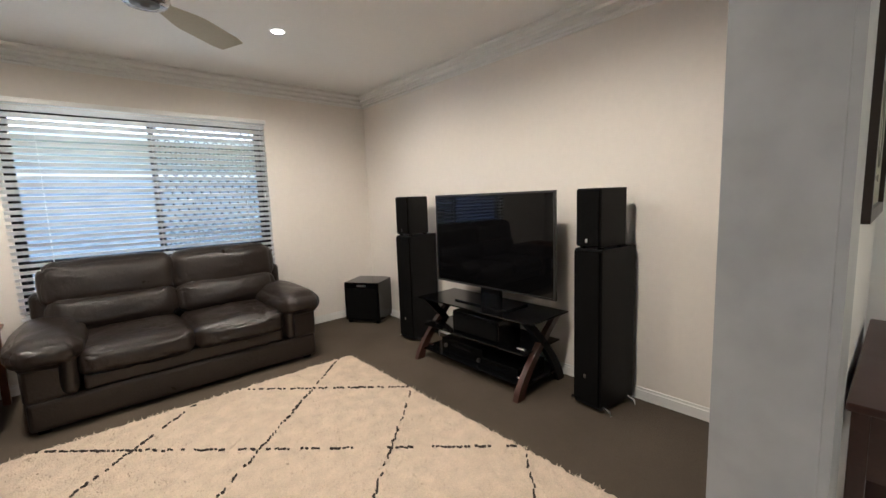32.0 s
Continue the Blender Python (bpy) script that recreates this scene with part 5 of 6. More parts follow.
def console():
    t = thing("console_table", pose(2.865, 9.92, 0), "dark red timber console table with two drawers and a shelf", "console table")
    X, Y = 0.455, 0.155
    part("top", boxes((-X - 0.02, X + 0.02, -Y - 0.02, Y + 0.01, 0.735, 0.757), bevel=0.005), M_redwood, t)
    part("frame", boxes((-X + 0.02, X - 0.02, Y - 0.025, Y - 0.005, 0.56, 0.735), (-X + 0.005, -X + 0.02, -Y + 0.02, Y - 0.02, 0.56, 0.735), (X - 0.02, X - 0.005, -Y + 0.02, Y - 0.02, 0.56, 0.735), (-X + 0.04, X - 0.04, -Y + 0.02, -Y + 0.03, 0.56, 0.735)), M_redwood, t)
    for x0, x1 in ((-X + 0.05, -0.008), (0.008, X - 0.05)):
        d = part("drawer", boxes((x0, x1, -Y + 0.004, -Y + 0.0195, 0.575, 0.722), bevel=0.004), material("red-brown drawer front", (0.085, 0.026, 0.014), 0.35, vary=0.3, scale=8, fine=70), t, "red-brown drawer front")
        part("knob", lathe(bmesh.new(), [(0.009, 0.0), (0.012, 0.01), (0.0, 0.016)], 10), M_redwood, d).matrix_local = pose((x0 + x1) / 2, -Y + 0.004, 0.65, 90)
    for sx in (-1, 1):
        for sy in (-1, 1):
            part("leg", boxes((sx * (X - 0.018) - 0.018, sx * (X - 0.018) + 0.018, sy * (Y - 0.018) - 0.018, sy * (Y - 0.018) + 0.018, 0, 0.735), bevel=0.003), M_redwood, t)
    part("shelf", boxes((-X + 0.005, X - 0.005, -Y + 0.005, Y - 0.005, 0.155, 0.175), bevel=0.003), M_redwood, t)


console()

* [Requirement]
Gather every line from the listing above in which the word "with" appears.

* [Answer to the task]
Continue the Blender Python (bpy) script that recreates this scene with part 5 of 6. More parts follow.
    t = thing("console_table", pose(2.865, 9.92, 0), "dark red timber console table with two drawers and a shelf", "console table")